In mathematics, the logarithmic operations are inverse to the power operations. If $$b^y = x$$ and you only know $$b$$ and $$x$$, you can do logarithm operations to solve $$y$$ using the general form $$y = \log(x, b)$$, which is called the logarithm of $$x$$ with base $$b$$.

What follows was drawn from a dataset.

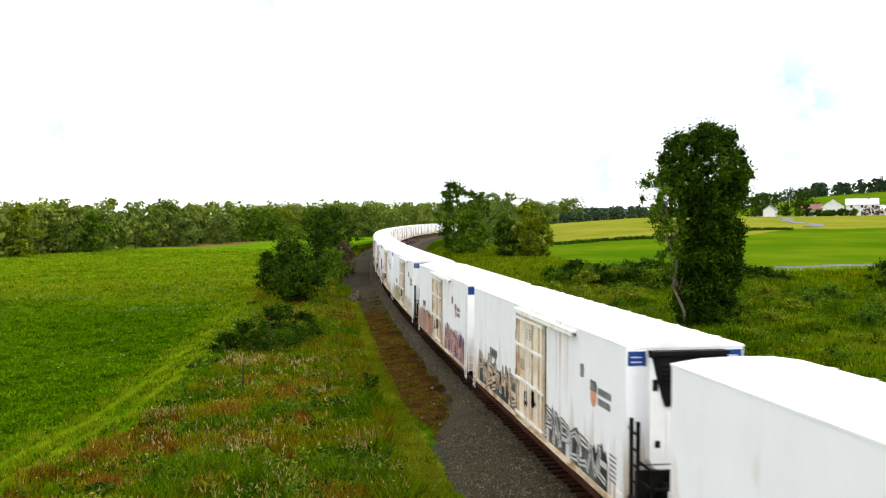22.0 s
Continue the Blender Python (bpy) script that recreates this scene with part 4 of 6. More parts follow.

In R, logarithm functions with base value of 10, 2, or the natural number $$e$$ have shortcuts log10(), log2(), and log(), respectively. Let’s see an example of log10(), the logarithm function with base 10.

10^6
#> [1] 1e+06
log10(1e6) #log10(x) = log(x, 10)
#> [1] 6

Next, let’s see log2(), the logarithm function with base 2.

2^10
#> [1] 1024
log2(1024)  #log2(x) = log(x, 2)
#> [1] 10

Before moving on to the natural logarithm, note that the natural number $$e$$ needs to be written as exp(1) in R. When you want to do power operations on $$e$$, you can simply change the argument in the function exp(), for example, exp(3) is $$e$$ to the power of 3. Here, log() without specifying the base argument represents the logarithm function with base $$e$$.

exp(1)
#> [1] 2.718282
exp(3)
#> [1] 20.08554
log(exp(3))  #log(x) = log(x, exp(1))
#> [1] 3

1.2.5 Trigonometric function

R also provides the common trigonometric functions.

cos(pi)
#> [1] -1
acos(-1)
#> [1] 3.141593

Here, acos() is the inverse function of cos(). If we set $$cos(a) = b$$, then we will get $$acos(b) = a$$.

sin(pi/2)
#> [1] 1
asin(1)
#> [1] 1.570796

Similarly, asin() is the inverse function of sin(). If we set $$sin(a) = b$$, then we will get $$asin(b) = a$$.

tan(pi/4)
#> [1] 1
atan(1)
#> [1] 0.7853982

Also, atan() is the inverse function of tan(). If we set $$tan(a) = b$$, then we will get $$atan(b) = a$$.

1.2.6 Exercises

1. Write R code to compute $$\sqrt{5 \times 5}$$.

2. Write R code to get help on the function floor.

3. Write R code to compute the square of $$\pi$$ and round it to 4 digits after the decimal point.

4. Write R code to compute the logarithm of 1 billion with base 1000.

5. Write R code to verify $$sin^2(x) + cos^2(x) = 1$$, for $$x = 724$$.